WDE is still active on social media and their website during this time, Bentley said, where they will debut new initiatives, including one where dairy cattle exhibitors can post directly to their website to attract farm visitors and customers. He said archives of past virtual farm tours are also still available on their website.
"We certainly put a lot of effort and energy into evaluating options for a virtual World Dairy Expo or alternatives in any way, shape or form," Bentley said. "It was the decision of leadership and staff that our brand was so tied to an in-person event that we did not want to hold a virtual-only World Dairy Expo."
Bentley said the expo's economic impact on Madison and Dane County in 2019 alone was worth $25 million in area lodging, restaurants and bars, tourism and transportation.

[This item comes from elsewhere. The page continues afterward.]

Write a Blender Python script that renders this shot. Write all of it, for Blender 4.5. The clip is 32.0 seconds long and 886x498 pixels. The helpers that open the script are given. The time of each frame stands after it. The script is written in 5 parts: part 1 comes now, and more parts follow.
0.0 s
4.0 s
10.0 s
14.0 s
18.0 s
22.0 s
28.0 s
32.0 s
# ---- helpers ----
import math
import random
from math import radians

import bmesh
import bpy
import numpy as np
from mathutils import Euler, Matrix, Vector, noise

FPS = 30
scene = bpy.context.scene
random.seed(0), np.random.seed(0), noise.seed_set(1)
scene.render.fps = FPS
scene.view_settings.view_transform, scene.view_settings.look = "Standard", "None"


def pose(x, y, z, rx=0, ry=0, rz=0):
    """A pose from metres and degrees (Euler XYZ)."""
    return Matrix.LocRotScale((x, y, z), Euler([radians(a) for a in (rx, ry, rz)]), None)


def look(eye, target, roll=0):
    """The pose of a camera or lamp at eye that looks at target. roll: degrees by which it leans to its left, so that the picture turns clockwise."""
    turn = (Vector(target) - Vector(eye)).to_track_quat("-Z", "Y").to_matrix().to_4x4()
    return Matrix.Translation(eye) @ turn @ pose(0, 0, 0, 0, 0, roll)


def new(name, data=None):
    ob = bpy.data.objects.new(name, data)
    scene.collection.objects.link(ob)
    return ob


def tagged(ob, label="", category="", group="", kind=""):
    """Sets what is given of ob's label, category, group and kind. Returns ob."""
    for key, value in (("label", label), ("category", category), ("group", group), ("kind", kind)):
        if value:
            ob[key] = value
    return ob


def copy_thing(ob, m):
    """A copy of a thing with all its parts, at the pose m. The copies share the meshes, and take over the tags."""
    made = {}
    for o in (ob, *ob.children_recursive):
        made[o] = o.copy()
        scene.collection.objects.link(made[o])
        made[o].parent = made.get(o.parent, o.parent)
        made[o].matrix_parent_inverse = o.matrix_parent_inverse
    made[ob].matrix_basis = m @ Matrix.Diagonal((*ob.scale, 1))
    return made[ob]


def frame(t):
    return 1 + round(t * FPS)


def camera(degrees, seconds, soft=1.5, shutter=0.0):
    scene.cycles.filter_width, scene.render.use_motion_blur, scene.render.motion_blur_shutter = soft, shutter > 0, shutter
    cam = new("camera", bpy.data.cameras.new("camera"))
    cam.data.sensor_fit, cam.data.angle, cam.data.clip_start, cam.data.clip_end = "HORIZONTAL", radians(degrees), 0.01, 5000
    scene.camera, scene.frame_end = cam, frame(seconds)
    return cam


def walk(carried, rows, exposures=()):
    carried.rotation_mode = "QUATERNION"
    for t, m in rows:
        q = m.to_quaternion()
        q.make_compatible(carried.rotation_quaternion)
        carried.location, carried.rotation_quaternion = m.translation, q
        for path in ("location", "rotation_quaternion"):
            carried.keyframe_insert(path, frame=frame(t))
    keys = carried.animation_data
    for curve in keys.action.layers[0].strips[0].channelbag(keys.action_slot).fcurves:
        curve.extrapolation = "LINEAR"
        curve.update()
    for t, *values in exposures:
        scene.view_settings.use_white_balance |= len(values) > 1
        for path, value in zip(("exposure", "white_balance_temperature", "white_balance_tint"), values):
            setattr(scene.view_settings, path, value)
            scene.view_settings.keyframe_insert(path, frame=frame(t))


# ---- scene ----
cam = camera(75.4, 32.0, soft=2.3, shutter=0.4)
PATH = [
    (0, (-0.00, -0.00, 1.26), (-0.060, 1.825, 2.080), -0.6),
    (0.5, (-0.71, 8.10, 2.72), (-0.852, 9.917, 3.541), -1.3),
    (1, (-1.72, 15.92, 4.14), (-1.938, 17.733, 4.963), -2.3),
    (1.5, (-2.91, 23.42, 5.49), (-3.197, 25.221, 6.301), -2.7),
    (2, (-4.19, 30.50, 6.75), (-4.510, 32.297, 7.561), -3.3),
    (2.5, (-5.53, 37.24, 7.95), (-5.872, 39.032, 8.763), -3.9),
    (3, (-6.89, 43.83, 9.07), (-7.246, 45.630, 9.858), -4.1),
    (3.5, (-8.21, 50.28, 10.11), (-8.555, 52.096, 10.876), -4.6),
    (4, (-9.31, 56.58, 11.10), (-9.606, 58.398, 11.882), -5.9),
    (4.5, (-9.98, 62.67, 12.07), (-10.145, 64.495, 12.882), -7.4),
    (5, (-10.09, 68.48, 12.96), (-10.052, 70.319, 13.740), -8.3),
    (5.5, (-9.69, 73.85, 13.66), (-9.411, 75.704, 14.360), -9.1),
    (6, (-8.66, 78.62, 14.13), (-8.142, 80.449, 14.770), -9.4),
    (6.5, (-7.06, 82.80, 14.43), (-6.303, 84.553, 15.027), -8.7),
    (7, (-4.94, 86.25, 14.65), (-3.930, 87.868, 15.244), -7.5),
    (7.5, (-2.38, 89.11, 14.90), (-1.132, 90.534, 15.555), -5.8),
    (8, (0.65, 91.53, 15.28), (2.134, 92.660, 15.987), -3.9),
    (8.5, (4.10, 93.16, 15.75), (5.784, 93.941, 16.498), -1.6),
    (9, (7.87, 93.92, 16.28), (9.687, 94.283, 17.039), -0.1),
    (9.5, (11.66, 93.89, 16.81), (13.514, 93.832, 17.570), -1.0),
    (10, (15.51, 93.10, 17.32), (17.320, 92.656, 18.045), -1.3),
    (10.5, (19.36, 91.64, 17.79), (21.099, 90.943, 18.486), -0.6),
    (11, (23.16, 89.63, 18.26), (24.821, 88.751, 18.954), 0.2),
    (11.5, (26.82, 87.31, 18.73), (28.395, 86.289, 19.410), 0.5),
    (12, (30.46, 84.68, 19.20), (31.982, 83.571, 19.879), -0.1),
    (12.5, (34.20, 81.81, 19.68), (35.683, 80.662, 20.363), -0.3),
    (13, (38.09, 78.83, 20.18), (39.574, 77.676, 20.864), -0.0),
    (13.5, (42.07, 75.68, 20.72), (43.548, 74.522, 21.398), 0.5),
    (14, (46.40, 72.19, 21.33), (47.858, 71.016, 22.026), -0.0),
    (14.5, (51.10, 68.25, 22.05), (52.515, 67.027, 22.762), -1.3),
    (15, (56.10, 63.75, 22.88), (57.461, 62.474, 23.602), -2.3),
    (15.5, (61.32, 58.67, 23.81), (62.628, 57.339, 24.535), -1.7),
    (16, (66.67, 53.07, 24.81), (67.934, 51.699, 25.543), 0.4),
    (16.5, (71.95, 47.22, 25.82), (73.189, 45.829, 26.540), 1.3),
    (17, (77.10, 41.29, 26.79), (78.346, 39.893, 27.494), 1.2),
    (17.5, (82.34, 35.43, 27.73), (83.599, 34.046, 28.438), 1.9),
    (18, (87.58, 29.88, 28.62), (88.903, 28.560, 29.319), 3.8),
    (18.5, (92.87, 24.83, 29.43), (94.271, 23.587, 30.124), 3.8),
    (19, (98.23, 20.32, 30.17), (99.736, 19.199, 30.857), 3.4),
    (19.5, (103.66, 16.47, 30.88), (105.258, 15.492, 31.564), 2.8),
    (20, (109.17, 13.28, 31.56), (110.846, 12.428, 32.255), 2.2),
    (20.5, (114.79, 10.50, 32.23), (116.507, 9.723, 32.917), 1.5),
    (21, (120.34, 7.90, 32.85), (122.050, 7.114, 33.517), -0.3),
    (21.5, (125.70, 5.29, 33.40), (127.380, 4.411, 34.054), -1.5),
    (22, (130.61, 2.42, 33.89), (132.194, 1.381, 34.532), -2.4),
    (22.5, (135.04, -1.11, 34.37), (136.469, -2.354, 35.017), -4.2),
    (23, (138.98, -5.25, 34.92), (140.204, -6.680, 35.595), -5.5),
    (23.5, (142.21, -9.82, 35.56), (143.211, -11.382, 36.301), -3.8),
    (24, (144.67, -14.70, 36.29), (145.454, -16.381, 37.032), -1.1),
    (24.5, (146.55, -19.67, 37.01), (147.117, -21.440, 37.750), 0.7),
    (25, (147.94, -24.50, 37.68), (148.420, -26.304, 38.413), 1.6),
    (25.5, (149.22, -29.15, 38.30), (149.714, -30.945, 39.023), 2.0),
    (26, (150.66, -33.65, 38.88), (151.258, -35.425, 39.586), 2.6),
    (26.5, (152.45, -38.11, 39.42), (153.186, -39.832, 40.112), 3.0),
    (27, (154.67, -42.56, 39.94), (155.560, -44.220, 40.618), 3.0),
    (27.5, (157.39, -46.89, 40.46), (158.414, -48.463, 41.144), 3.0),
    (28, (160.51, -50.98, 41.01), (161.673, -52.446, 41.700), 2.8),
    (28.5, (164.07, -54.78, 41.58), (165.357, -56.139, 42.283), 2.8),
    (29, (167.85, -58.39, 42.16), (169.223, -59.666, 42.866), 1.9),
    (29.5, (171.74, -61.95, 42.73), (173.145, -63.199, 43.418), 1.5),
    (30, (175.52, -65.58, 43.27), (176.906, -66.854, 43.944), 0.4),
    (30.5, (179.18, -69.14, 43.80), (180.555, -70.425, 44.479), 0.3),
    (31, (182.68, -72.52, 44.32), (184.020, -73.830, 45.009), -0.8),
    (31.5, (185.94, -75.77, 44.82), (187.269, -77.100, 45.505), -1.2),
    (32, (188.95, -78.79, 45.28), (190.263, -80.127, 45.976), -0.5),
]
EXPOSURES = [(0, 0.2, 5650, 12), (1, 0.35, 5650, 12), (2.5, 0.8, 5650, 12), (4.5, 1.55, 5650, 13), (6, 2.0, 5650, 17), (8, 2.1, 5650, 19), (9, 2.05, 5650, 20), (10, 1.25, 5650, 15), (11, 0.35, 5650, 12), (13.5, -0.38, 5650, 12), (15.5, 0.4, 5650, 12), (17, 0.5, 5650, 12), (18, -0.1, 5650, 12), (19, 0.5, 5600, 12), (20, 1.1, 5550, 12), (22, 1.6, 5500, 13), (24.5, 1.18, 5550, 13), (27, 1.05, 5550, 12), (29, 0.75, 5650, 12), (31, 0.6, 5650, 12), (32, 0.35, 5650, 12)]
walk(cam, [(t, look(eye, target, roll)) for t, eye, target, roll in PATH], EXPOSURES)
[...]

He said Madison is hurting without the Expo because of the huge amount of revenue in tourism it brings in, although he was unsure of calculable losses. He also said the Alliant Energy Center has also "dimmed their lights" because of the lack of large-scale in-person events due to the spread of COVID-19. Many vendors and business owners tied to the Expo have had to reevaluate their business models, Bentley said.
Despite the emotional toll of cancelling one of Wisconsin dairy's biggest events of the year, Bentley said WDE staff are gearing up to move forward with the 2021 Expo set to take place Sept. 28-Oct. 2 next year, which will celebrate its 55th year.
"It is our intention to make some changes to World Dairy Expo to make sure it remains relevant and appealing to exhibitors and attendees. We're working through potential initiatives and changes at this time," Bentley said. "It's our intention to carry over the theme ('Instrumental to the Industry') to next year."